Briones: Communal effort

On the go

THEY were just waiting for personnel of the Cebu City Government to leave.

They lurked in the shadows like mice wary of the presence of cats that foolishly thought they had the run of the place. But as soon as the City completed its massive cleanup activity on Saturday, Aug. 17, 2019, which collected some 21 metric tons of waste from one of the city’s major waterways, they emerged.

Some residents of Barangay Pasil came out to brazenly dump their garbage in the Guadalupe River. Apparently, they have no respect for authority or regard for the environment. That, or they think the law doesn’t apply to them.

Why? Because they consider themselves marginalized? Disenfranchised? Since they live in the fringes of society, they don’t have to abide by the rules and regulations that govern the rest of the community.

Is that it?

Yet, it’s these very people whom politicians court come election time. They hold their right to suffrage hostage, auctioning it off to the highest bidder. Which, come to think of it, is probably why they think themselves special. So it appears the future of the city lies in the hands of voters who don’t consider themselves bound by social conventions. And you know what’s even more pathetic? They probably don’t even pay taxes to the government.

So was the cleanup activity initiated by the administration of Mayor Edgardo Labella a wasted effort? Well, no.

As the report said, 21 metric tons of trash was collected from the river. That’s a lot of I-don’t-know-what that used to bob up and down the water or line the banks.

Also, it had made some members of the public aware of the dire need to protect the environment.

Take for instance the Pasil resident who told authorities about the people who dumped their garbage in the river as soon as the cleaners packed up their, well, sacks.

The fact that she wasn’t afraid to hide her identity only showed that maybe she was fed up. That she had had enough of neighbors who scoffed at authority.
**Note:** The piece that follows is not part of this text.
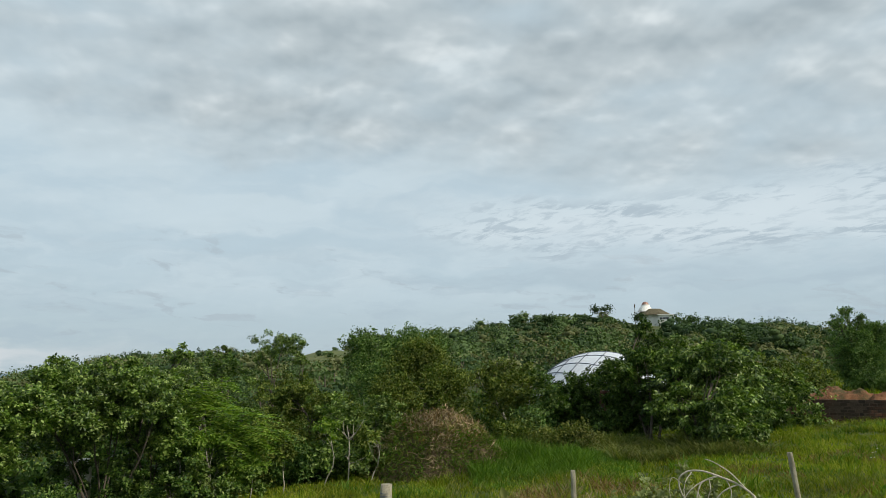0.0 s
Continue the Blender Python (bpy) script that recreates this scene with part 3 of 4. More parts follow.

Angel Gimena’s house sits beside the waterway. So she knows about its many moods. How it overflows during heavy downpours. How, during the summer months, the current slows down to a trickle, sometimes disappearing altogether to reveal the putrefying garbage that lurks underneath.

Another resident believed violators of the anti-littering and the no segregation, no collection ordinances and the Ecological Solid Waste Management Act of 2000 should be charged.

And well, they should. It’s high time these people realized they have to “get with the program.” Or they could slink back to the holes where they came from and stay there. For good.